原災踏まえ、津波対策強化 原子力規制委 新安全設計基準骨子まとめ

原子力規制委員会の専門家チームは29日、原子力発電所の地震・津波に関わる新安全設計基準の骨子案を取りまとめた。今後、パブリックコメントに付せられる運び。

規制委員会は、旧原子力安全委員会が昨年3月に整理した耐震指針の改訂案を引き継ぎ、法令に基づく安全設計基準として定めるべく検討を行ってきた。

このほど取りまとめられた新安全設計基準の骨子案では、地震および津波に対する設計の基本方針として、シビアアクシデントに至らないことを立地条件で担保する考えから、想定される地震動に対し十分な支持性能を持つ地盤に設置し、重要な安全機能を持つ施設は、将来も活動する可能性のある断層等の露頭がないことを確認した地盤に置くよう要求している。

施設の設計に用いる基準地震動については、内陸地殻内地震に関して、耐震設計上考慮する活断層を、後期更新世以降(約12〜13万年前以降)の活動が否定できないものとしているが、地震調査研究推進本部の見解も踏まえ、活動性が明確に判断できない場合は中期更新世以降(約40万年前以降)までさかのぼって、地形、地質・地質構造、応力場等を総合的に検討した上で、評価するよう求めている。

また、福島発電所事故を踏まえ、新たに設けられた基準津波については、地震の他、地すべり、斜面崩壊、火山現象などの要因やそれらの組み合わせも考慮し、施設に最も大きな影響を与えるものとして、数値計算を実施し策定することとし、個別の安全審査で妥当性が十分確認されなければならないとしている。

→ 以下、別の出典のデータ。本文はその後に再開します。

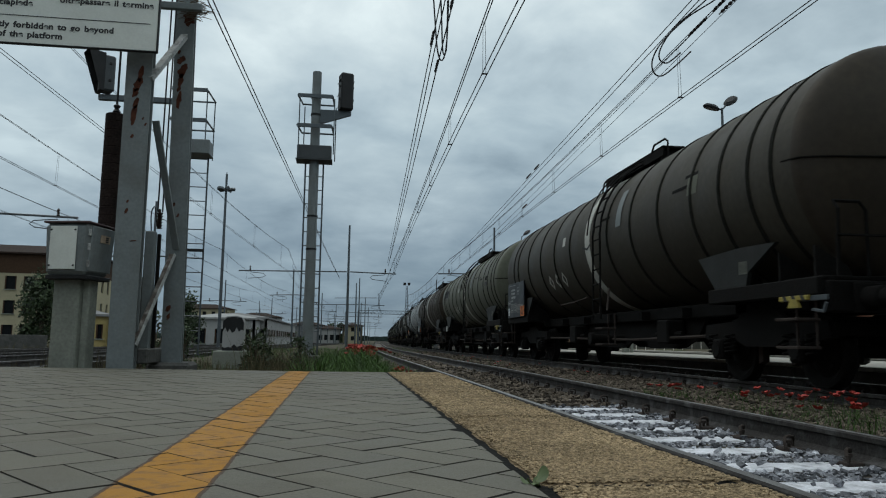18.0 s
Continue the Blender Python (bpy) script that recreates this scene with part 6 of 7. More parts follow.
for mir in (False, True):
    def q(pts):
        return [(LEN - y, z) for y, z in pts] if mir else pts
    side_panel("cab_side", q([(.12, .8), (.40, 1.1), (.42, 2.6), (.9, 3.46), (2.2, 3.5), (1.66, 2.82), (1.62, 2.6), (1.1, 1.6), (1.05, .8)]), M["loco_green"], .012, label="green cab side")
    win_out = q([(.98, 2.82), (.98, 3.25), (1.12, 3.4), (1.5, 3.42), (1.5, 2.82)])
    side_panel("cab_window", win_out, M["glass"], .018)
    side_panel("door", q([(1.3, 1.3), (1.3, 3.38), (2.2, 3.38), (2.2, 1.3)]), M["loco_white"] if not mir else M["loco_white"], .016, label="cab door")
    side_panel("door_top", q([(1.32, 2.8), (1.32, 3.37), (2.18, 3.37), (2.18, 2.8)]), M["loco_dark"], .02)
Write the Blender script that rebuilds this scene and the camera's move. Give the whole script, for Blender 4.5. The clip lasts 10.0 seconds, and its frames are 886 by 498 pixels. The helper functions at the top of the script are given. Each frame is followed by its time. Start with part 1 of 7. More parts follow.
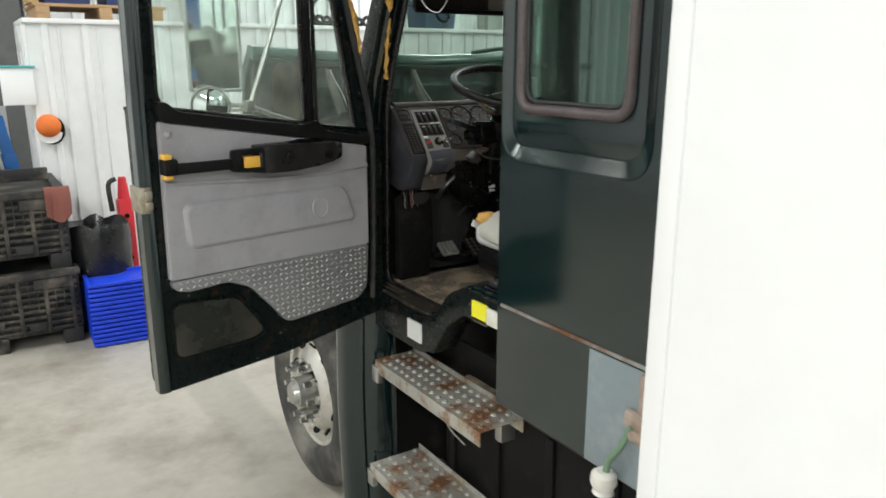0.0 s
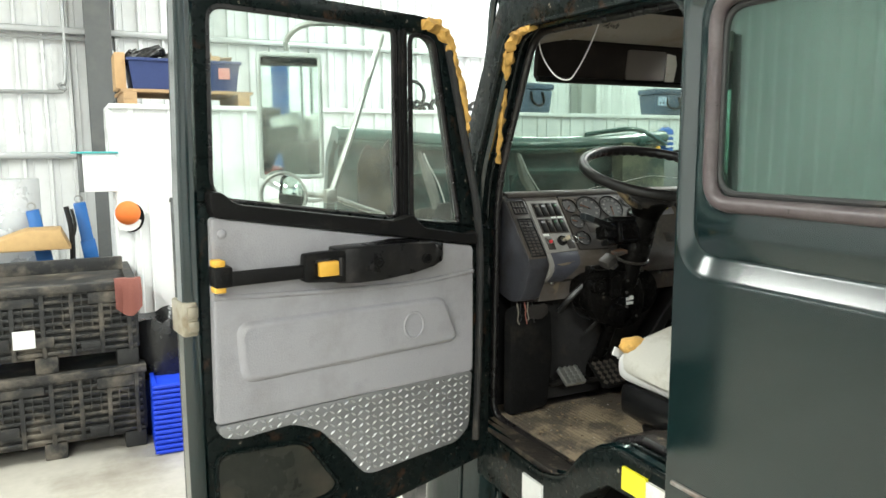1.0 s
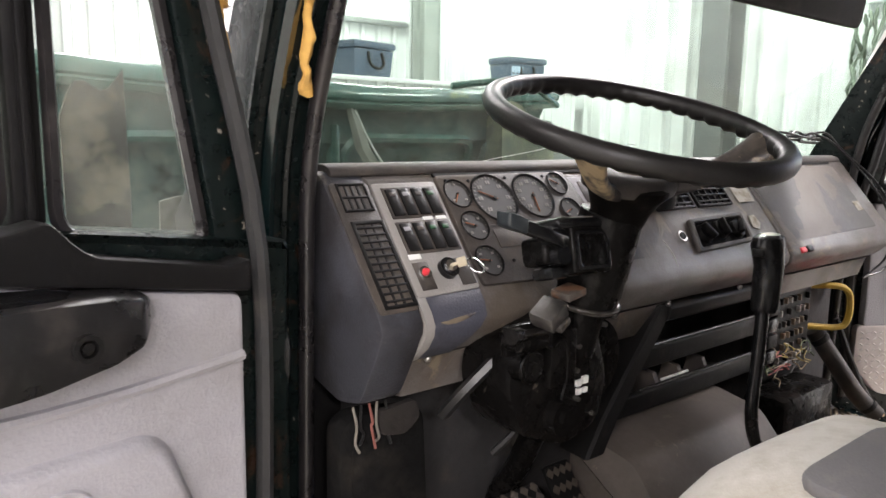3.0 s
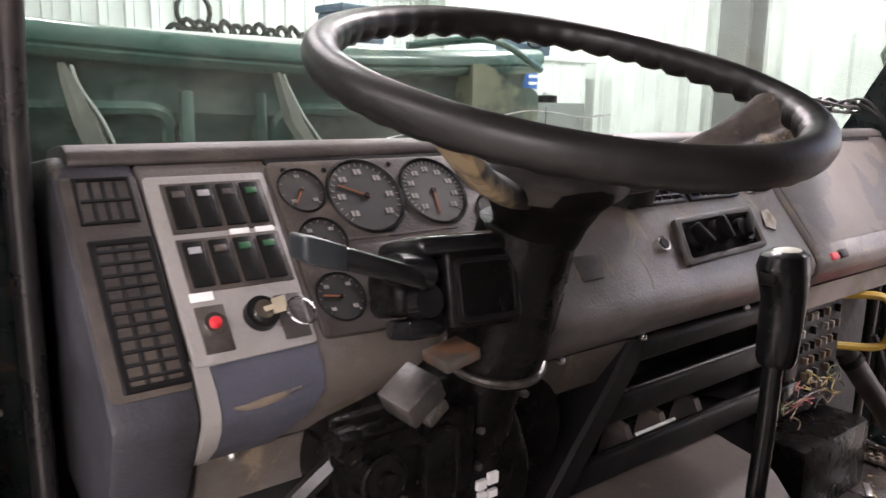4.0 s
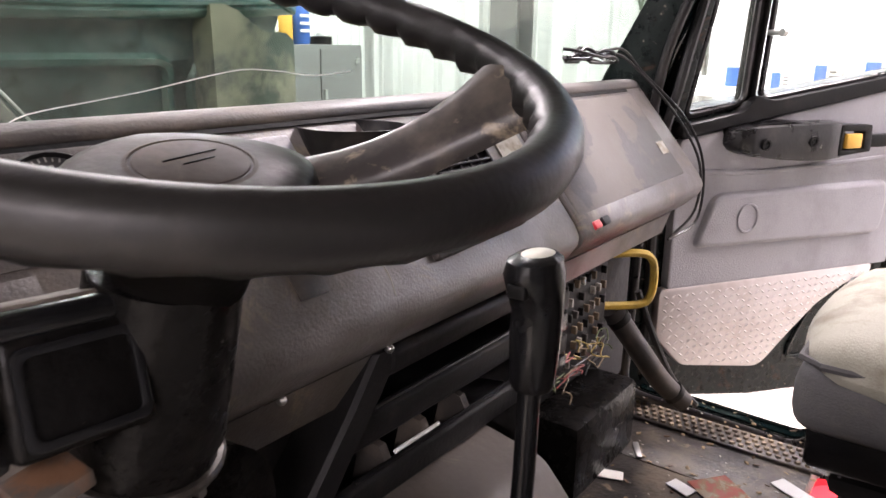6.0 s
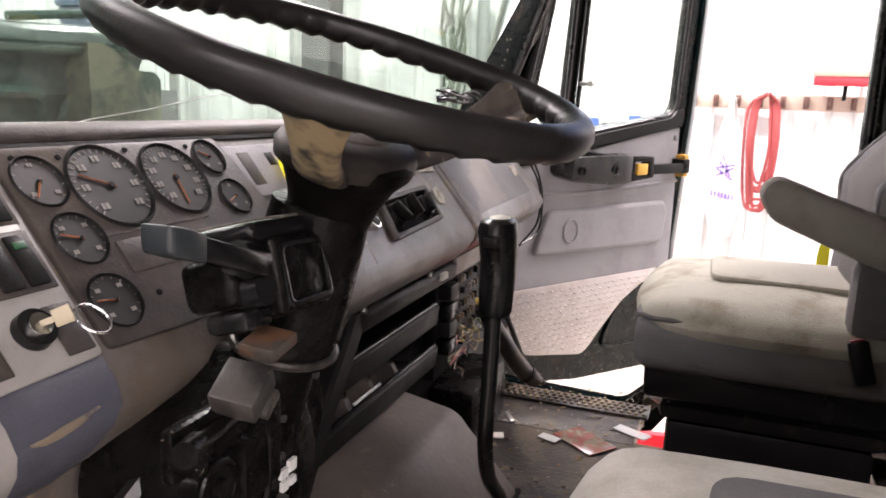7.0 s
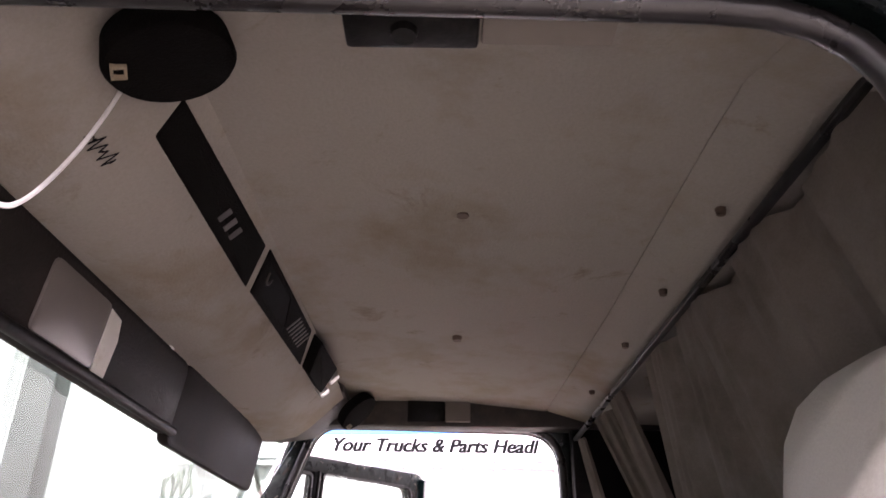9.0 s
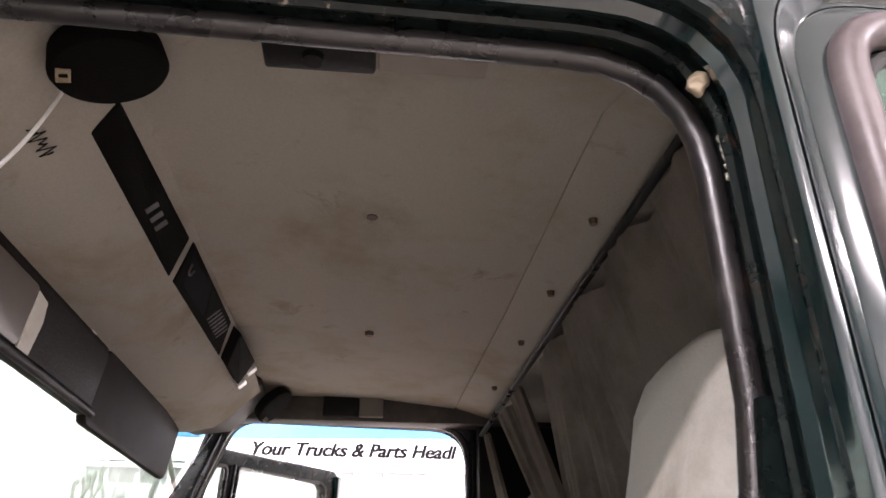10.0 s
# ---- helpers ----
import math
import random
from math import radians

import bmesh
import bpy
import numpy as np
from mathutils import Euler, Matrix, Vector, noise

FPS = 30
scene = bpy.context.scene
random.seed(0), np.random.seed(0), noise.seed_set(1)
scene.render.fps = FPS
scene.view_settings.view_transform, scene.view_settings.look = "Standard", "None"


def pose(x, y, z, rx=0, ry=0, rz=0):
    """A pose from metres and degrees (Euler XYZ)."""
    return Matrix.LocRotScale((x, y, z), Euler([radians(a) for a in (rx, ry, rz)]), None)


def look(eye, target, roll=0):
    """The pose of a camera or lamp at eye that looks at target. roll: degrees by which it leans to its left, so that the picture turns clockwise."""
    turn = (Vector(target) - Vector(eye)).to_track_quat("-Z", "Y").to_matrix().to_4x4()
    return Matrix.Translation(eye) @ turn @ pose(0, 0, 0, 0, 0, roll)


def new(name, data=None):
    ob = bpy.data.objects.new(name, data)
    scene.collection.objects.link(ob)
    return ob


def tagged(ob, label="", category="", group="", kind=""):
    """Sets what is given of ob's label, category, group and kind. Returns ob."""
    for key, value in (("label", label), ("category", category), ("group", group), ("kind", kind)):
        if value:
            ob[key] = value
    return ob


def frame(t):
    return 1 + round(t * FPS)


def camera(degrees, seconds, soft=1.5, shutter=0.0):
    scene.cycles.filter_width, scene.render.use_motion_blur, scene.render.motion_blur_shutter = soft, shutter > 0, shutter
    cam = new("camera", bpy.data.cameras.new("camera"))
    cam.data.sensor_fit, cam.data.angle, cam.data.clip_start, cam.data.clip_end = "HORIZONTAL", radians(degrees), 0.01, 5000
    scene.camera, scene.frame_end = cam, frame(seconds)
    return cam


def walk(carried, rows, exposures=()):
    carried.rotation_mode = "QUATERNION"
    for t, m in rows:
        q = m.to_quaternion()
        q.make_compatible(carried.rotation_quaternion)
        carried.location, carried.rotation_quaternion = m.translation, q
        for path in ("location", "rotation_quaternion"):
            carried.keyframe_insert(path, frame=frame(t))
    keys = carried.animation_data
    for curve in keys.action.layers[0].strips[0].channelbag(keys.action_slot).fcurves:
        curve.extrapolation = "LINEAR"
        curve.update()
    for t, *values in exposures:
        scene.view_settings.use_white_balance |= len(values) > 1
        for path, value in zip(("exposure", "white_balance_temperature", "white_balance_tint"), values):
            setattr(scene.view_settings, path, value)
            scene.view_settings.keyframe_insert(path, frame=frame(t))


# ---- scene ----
cam = camera(61.9, 10.0, 1.5, 0.15)
PATH = [
    (0, (-0.183, 0.331, 2.13), (0.871, 1.957, 1.634), -0.0),
    (0.5, (-0.076, 0.637, 2.139), (0.84, 2.375, 1.764), -0.3),
    (1, (0.04, 0.937, 2.107), (0.931, 2.706, 1.835), -0.2),
    (1.5, (0.201, 1.266, 2.078), (1.112, 3.032, 1.854), -0.0),
    (2, (0.354, 1.581, 2.039), (1.36, 3.294, 1.813), -0.2),
    (2.5, (0.527, 1.831, 2.022), (1.735, 3.401, 1.748), 0.4),
    (2.7, (0.609, 1.917, 2.02), (1.876, 3.436, 1.723), 0.8),
    (3.8, (1.076, 2.199, 1.997), (2.265, 3.765, 1.632), 1.3),
    (4, (1.157, 2.228, 2.006), (2.362, 3.776, 1.619), 0.8),
    (4.5, (1.317, 2.269, 2.03), (2.604, 3.724, 1.554), 0.5),
    (5, (1.494, 2.271, 2.067), (2.857, 3.64, 1.548), 0.7),
    (5.2, (1.539, 2.282, 2.083), (2.942, 3.602, 1.547), 0.9),
    (6.3, (1.258, 2.334, 2.003), (2.880, 3.376, 1.478), 0.9),
    (6.5, (1.159, 2.346, 1.991), (2.837, 3.304, 1.472), 1.2),
    (7, (1.025, 2.375, 1.994), (2.87, 3.042, 1.609), 2.1),
    (7.5, (0.973, 2.352, 2.036), (2.927, 2.779, 1.978), 1.9),
    (8, (0.921, 2.33, 2.042), (2.876, 2.594, 2.375), 1.3),
    (8.5, (0.893, 2.348, 2.045), (2.779, 2.469, 2.698), 1.0),
    (9, (0.867, 2.385, 2.042), (2.669, 2.391, 2.91), 0.8),
    (9.5, (0.823, 2.385, 2.021), (2.574, 2.27, 2.981), 0.4),
    (10, (0.76, 2.351, 1.971), (2.539, 2.171, 2.866), 0.2),
]
EXPOSURES = [(0.0, 0.0, 6400, 6), (0.5, 0.32, 6350, 5), (1.0, 0.76, 6450, 2), (1.5, 0.78, 6450, 2), (2.0, 0.88, 6520, 9), (2.5, 1.20, 6550, 14), (4.0, 1.40, 6650, 27), (5.0, 1.43, 6650, 28), (6.5, 1.60, 6700, 27), (7.0, 1.30, 6780, 26), (7.5, 0.05, 6750, 26), (8.0, -0.20, 6700, 32), (8.5, 0.50, 6560, 37), (9.0, 1.70, 6520, 37), (9.5, 1.48, 6520, 33), (10.0, 1.68, 6600, 28)]
walk(cam, [(t, look(eye, target, roll)) for t, eye, target, roll in PATH], EXPOSURES)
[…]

さらに、津波に対する設計方針は、IAEAの安全文書も参照し、遡上波の流入、漏水による浸水範囲、水位下降による取水性低下、津波防護施設・設備、2次的影響など、6項目の設置許可基準を掲げている。

規制委員会では、今後、新基準施行までに、実際の運用に向けたマニュアルを整備していく考えだ。